I've mentioned (regarding the episode of "You Are There: The Vote That Made Jefferson President") that Alexander Hamilton had very little use for Aaron Burr. Both were involved heavily in politics in New York City and New York State. Both were Revolutionary War veterans (which made them both look contemptuously at Thomas Jefferson - see that episode of "Cavalcade Of America" about Tarlteton's raid on Monticello) and both were proud of their titles, "General" Hamilton, and "Colonel" Burr. Both were distinguished as lawyers in the New York State Bar, and both were very interested in the leadership of the Federalist Party of New York and New England.

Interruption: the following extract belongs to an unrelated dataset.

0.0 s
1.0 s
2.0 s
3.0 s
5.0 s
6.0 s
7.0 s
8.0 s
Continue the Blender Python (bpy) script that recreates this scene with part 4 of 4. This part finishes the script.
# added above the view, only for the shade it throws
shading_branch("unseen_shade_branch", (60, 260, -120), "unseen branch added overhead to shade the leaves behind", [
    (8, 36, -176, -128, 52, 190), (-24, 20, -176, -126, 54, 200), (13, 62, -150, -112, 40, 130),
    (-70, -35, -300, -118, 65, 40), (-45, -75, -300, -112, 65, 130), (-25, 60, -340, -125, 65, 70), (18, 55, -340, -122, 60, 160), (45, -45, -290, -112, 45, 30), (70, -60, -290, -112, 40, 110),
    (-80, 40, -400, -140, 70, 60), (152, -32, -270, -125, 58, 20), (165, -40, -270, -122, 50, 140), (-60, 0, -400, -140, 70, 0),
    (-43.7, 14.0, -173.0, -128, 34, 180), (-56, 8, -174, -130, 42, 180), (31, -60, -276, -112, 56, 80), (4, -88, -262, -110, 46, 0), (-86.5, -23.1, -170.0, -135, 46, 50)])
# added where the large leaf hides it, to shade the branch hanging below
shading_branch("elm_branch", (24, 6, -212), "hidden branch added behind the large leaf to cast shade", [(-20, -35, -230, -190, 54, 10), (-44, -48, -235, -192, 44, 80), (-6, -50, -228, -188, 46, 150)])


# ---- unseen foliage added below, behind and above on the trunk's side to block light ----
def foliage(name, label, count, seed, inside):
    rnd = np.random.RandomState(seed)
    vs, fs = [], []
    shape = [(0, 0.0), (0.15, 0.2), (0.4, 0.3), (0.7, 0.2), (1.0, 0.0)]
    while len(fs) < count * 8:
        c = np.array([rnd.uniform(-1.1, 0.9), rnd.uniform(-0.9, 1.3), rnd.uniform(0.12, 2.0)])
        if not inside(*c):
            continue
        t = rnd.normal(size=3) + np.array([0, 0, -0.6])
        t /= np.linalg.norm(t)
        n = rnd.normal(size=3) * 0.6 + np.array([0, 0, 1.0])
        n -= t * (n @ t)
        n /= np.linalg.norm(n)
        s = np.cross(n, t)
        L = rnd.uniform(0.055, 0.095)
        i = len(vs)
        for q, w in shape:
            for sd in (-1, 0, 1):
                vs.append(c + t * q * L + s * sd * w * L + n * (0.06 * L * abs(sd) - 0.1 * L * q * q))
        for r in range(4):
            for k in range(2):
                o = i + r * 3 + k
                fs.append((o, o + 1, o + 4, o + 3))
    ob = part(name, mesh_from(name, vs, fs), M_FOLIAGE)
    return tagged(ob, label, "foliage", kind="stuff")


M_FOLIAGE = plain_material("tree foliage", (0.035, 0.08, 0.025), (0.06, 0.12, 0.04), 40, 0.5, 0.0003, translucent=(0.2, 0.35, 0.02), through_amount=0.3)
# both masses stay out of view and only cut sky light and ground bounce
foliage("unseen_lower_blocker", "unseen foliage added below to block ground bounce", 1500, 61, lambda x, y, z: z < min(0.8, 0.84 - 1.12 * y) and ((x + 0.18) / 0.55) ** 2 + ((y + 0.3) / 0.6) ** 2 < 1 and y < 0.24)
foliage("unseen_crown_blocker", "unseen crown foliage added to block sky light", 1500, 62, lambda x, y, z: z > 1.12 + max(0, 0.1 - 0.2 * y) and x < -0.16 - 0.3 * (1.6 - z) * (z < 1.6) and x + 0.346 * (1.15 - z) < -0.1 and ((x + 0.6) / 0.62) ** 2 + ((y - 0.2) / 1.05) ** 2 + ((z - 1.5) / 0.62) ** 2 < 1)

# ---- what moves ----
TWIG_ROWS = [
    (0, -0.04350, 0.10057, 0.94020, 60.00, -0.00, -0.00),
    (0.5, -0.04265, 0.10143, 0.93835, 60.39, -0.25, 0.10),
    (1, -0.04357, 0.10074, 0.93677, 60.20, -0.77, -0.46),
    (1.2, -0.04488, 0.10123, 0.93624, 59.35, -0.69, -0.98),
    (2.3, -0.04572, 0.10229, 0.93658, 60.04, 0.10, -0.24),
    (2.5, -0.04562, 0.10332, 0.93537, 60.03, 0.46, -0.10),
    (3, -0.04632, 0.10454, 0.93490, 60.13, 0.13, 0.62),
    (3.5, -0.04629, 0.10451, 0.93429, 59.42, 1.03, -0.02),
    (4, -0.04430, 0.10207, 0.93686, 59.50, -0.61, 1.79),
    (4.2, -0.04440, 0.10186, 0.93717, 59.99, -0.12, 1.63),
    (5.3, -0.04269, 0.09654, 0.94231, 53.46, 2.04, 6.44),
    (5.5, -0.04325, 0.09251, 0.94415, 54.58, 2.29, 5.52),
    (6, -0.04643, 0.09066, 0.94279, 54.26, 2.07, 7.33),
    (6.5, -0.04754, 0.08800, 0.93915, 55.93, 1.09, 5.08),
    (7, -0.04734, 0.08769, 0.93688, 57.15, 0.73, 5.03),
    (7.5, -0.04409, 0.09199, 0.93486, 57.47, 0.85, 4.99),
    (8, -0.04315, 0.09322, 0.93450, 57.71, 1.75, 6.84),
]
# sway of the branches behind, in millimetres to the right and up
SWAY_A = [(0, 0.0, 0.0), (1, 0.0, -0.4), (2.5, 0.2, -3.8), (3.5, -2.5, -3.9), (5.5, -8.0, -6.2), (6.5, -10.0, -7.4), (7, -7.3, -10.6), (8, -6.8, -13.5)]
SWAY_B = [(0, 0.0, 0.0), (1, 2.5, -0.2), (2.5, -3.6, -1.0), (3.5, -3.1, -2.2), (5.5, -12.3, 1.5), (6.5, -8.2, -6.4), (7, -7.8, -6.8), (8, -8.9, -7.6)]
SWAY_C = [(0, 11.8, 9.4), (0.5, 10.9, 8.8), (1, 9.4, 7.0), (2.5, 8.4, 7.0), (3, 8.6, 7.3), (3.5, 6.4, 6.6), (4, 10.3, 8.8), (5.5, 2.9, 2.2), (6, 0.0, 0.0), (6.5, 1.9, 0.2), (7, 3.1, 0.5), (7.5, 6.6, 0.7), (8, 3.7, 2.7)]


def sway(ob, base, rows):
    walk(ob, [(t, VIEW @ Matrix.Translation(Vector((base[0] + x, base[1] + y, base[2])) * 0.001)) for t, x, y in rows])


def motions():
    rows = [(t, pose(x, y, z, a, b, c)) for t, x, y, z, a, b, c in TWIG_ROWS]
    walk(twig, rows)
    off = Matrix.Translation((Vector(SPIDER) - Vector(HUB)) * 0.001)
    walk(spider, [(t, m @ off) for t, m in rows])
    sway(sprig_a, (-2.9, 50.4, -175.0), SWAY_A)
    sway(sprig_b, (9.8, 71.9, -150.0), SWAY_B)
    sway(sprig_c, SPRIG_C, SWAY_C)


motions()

It has been pointed out that even physically they were alike, both being handsome, small boned men. It was like fate created them to confront each other.

They could work together. In 1800 they were two of the three lawyers (with Brockholst Livingston) who defended Levi Weeks for the murder of Giuliana Sands in 1800. They won an acquittal for Weeks. But these occasions were rare.

Hamilton did not trust Burr who was officially a Democrat-Republican, but kept jumping the political fence to build up his backing with the Federalists. In 1800 Hamilton prevented Burr from achieving the Presidency from Jefferson in that special run-off. Then, in 1804, there was an election for governor of New York, and Hamilton again prevented Burr's election.

But this time there was a small statement that Hamilton made to some leading Federalist friends about Burr and his daughter Theodosia. We are not quite sure what this was - but it seems that the statement suggested theirs was more than a father-daughter relationship. Burr heard of it, and asked Hamilton for an explanation. The latter did not give a satisfactory reply. This led to a demand for satisfaction. Hamilton complied.

It happened on July 11, 1804. Hamilton brought the same pistols his son had used three years earlier in that fatal duel. It has since been noticed they had hair triggers - we don't know if Burr knew of this, but presumably Hamilton did. In any case, Burr shot Hamilton, who seemed to be aiming in the air (Burr always denied it). Hamilton died the next day.

Burr's was charged (but never tried) for murder in New York and New Jersey. He left to go west (and to create his conspiracy with James Wilkinson - see the John Marshall episode on "Profiles in Courage"). Jefferson was happy to see that one bullet end two enemies careers, until he found Burr capable of creating trouble out west and of beating a treason charge. Hamilton became the first political figure who was a "martyr" as he was cut down before his time. We have since seen other figures in our own lifetimes similarly treated.